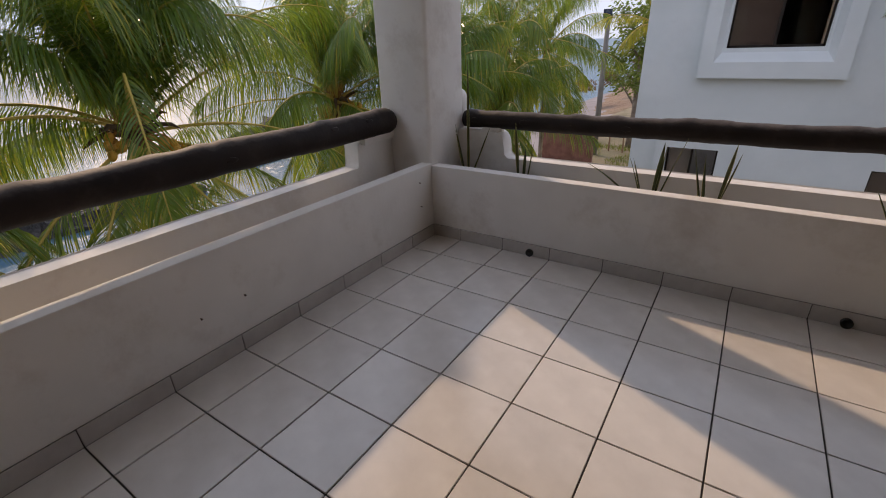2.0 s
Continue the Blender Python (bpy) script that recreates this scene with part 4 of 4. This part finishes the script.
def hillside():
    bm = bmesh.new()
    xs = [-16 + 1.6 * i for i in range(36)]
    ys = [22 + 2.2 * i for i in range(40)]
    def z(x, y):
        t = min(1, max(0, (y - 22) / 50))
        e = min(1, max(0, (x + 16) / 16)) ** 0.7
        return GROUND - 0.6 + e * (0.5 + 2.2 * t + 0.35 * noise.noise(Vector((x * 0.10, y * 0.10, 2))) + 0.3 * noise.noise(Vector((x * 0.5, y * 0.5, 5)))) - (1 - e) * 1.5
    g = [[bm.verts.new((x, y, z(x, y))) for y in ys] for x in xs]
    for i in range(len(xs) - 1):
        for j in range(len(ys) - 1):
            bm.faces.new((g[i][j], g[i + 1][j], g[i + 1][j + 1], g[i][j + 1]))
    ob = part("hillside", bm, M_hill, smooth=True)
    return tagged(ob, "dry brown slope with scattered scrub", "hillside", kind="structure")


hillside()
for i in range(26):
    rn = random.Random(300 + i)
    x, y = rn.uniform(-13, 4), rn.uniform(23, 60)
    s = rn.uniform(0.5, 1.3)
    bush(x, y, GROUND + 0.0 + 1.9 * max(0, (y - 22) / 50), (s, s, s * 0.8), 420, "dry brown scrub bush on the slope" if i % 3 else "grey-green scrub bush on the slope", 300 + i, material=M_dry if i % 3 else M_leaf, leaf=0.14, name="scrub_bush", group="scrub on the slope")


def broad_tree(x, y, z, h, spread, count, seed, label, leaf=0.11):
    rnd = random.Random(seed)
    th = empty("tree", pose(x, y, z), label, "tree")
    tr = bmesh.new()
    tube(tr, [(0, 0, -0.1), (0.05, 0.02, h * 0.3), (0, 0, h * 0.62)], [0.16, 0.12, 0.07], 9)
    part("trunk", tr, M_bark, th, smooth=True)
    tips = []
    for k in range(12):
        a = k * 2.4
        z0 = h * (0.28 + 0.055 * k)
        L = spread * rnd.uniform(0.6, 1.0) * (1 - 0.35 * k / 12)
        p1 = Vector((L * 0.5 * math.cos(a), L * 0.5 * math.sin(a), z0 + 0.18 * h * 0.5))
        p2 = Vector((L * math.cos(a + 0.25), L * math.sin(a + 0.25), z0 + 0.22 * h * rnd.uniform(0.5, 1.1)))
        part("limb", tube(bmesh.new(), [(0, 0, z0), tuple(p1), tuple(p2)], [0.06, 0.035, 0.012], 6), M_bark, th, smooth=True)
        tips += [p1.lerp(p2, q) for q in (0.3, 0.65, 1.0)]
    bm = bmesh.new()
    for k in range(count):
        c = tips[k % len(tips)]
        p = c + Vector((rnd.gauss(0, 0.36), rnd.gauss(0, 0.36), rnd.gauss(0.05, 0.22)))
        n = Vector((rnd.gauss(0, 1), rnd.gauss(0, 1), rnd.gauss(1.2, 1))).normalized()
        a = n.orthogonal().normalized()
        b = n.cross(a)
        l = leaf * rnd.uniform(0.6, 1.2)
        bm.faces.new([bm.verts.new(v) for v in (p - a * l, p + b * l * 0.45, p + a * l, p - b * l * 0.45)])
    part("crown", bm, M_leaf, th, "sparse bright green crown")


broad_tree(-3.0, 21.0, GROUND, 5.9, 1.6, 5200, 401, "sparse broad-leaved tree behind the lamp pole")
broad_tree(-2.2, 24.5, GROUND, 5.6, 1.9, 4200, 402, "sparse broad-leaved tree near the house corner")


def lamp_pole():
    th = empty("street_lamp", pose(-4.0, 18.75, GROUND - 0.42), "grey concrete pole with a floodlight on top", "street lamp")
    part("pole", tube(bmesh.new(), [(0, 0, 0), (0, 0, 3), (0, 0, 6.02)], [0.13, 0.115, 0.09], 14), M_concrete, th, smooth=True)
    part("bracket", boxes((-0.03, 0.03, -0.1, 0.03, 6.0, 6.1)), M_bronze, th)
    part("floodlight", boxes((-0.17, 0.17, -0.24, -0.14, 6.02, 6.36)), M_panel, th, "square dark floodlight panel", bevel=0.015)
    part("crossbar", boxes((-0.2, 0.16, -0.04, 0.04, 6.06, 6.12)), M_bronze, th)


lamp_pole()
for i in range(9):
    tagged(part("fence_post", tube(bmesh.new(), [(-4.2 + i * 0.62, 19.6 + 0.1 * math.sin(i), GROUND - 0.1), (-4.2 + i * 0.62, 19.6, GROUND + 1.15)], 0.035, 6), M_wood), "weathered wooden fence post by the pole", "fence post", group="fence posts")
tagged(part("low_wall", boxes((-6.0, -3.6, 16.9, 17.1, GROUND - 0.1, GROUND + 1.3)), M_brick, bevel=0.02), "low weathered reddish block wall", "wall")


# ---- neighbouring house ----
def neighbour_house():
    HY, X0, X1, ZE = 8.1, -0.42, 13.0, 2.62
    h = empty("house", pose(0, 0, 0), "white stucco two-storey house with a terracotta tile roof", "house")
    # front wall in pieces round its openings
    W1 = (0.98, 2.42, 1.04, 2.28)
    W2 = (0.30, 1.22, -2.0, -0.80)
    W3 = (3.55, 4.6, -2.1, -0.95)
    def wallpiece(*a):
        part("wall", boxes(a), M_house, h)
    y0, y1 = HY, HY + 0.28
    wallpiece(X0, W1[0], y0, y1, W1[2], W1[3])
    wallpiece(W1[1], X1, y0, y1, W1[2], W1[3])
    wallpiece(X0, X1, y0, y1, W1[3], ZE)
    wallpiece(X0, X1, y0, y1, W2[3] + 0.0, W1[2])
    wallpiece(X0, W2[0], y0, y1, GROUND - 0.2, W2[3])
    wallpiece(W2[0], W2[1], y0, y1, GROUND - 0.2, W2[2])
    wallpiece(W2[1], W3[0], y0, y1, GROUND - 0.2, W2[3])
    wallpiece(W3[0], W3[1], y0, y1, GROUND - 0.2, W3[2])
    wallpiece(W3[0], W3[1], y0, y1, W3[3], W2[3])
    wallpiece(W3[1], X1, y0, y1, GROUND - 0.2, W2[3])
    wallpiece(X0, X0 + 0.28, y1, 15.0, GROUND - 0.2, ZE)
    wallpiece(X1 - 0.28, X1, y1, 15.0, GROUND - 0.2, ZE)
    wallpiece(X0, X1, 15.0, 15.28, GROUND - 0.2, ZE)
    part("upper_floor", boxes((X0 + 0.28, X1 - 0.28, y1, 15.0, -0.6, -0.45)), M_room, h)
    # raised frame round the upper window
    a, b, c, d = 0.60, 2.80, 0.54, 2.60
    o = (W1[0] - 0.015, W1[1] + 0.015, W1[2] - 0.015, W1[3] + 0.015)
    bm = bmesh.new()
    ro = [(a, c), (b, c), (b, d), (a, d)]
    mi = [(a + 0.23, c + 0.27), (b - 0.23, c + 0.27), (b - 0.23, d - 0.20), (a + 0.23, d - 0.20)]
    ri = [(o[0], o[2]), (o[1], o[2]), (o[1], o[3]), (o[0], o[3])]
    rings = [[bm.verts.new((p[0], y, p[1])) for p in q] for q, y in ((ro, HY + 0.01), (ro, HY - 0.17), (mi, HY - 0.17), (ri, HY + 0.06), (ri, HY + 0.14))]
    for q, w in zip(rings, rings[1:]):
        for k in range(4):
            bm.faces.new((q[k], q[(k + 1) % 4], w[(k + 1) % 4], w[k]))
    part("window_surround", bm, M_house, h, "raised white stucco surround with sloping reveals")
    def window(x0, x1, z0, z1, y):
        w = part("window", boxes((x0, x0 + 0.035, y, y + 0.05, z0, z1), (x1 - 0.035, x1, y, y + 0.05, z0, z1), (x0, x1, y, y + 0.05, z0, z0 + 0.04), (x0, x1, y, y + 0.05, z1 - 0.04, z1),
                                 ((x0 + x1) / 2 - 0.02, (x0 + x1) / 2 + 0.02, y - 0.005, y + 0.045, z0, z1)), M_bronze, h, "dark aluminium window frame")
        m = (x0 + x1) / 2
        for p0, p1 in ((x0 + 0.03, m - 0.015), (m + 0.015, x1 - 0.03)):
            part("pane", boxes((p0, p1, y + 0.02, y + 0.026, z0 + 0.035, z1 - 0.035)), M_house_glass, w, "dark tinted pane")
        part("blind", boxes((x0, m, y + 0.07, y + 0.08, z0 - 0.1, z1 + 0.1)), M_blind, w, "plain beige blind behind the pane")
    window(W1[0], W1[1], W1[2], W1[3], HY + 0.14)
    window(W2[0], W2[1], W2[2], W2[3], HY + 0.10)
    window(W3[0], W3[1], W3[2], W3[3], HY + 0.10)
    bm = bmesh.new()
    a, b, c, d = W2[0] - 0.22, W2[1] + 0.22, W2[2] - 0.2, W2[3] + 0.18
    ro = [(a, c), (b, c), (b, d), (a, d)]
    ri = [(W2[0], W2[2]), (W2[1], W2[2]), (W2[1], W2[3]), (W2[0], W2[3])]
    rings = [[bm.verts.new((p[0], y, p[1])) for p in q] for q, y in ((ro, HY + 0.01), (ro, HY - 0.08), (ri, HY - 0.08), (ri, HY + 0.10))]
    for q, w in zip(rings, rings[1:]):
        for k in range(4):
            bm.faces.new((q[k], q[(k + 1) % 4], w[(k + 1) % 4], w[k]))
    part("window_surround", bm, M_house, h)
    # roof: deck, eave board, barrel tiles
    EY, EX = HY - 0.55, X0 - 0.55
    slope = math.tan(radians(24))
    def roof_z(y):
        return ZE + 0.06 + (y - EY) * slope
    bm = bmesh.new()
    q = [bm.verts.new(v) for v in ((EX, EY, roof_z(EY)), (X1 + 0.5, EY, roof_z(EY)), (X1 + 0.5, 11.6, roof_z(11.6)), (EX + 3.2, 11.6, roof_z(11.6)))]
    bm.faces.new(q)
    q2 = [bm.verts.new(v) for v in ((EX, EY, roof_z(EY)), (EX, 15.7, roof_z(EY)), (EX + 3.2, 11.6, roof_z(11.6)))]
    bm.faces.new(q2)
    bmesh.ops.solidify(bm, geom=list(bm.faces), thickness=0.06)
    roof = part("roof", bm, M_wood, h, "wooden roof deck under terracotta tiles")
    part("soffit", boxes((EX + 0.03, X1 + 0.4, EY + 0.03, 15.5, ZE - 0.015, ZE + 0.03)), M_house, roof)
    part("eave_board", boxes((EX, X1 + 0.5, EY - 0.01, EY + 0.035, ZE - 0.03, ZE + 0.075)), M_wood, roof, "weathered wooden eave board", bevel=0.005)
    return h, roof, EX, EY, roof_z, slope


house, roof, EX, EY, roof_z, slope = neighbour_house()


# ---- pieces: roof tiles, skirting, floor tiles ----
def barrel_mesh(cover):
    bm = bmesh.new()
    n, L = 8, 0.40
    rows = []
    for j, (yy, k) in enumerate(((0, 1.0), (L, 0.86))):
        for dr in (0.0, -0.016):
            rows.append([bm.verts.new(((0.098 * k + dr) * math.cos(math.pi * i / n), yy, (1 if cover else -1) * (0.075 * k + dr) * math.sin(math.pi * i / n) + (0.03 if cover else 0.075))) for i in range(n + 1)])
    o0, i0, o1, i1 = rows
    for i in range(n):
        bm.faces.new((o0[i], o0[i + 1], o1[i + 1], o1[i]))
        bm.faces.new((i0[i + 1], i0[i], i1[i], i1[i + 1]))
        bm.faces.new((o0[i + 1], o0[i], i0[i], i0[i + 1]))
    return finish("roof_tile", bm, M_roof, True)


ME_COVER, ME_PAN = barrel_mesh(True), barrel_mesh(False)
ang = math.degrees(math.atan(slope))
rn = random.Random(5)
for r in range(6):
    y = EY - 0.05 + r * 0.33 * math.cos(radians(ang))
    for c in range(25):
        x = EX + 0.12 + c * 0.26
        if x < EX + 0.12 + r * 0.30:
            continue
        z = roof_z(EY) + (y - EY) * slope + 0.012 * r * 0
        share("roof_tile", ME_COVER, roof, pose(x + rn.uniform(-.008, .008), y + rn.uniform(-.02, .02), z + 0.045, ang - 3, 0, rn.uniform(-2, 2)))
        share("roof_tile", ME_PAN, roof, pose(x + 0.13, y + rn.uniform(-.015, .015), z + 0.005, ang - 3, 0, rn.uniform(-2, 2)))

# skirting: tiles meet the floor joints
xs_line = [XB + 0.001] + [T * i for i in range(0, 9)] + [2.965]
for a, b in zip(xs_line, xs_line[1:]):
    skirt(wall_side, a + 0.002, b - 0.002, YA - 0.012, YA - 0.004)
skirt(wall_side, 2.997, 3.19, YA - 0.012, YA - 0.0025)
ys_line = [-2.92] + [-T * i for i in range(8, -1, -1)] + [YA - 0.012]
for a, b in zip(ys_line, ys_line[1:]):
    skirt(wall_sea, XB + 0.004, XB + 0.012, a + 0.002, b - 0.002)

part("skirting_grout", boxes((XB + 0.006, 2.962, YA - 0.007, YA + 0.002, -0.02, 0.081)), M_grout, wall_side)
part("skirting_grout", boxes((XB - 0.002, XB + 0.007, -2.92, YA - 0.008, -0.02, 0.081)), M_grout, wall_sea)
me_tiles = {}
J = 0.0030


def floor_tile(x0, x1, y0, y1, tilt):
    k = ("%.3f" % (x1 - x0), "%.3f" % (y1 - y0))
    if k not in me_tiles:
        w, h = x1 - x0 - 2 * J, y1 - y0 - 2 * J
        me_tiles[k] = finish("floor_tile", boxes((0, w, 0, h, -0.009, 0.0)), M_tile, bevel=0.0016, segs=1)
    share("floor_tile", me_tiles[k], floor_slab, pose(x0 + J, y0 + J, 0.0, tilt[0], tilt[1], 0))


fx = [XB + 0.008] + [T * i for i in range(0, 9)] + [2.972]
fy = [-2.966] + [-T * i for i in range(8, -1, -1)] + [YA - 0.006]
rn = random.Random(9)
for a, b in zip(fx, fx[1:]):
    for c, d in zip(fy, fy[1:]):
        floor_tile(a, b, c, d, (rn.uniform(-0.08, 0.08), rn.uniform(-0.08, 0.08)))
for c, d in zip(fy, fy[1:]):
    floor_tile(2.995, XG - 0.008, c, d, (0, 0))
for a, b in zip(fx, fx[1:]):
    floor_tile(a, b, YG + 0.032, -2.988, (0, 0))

========================================

Stated exercise
Repeat exactly the lines from the one that contains "Continue the Blender" through the one that contains "bush(x, y, GROUND", and only those.

Response below
Continue the Blender Python (bpy) script that recreates this scene with part 4 of 4. This part finishes the script.
def hillside():
    bm = bmesh.new()
    xs = [-16 + 1.6 * i for i in range(36)]
    ys = [22 + 2.2 * i for i in range(40)]
    def z(x, y):
        t = min(1, max(0, (y - 22) / 50))
        e = min(1, max(0, (x + 16) / 16)) ** 0.7
        return GROUND - 0.6 + e * (0.5 + 2.2 * t + 0.35 * noise.noise(Vector((x * 0.10, y * 0.10, 2))) + 0.3 * noise.noise(Vector((x * 0.5, y * 0.5, 5)))) - (1 - e) * 1.5
    g = [[bm.verts.new((x, y, z(x, y))) for y in ys] for x in xs]
    for i in range(len(xs) - 1):
        for j in range(len(ys) - 1):
            bm.faces.new((g[i][j], g[i + 1][j], g[i + 1][j + 1], g[i][j + 1]))
    ob = part("hillside", bm, M_hill, smooth=True)
    return tagged(ob, "dry brown slope with scattered scrub", "hillside", kind="structure")


hillside()
for i in range(26):
    rn = random.Random(300 + i)
    x, y = rn.uniform(-13, 4), rn.uniform(23, 60)
    s = rn.uniform(0.5, 1.3)
    bush(x, y, GROUND + 0.0 + 1.9 * max(0, (y - 22) / 50), (s, s, s * 0.8), 420, "dry brown scrub bush on the slope" if i % 3 else "grey-green scrub bush on the slope", 300 + i, material=M_dry if i % 3 else M_leaf, leaf=0.14, name="scrub_bush", group="scrub on the slope")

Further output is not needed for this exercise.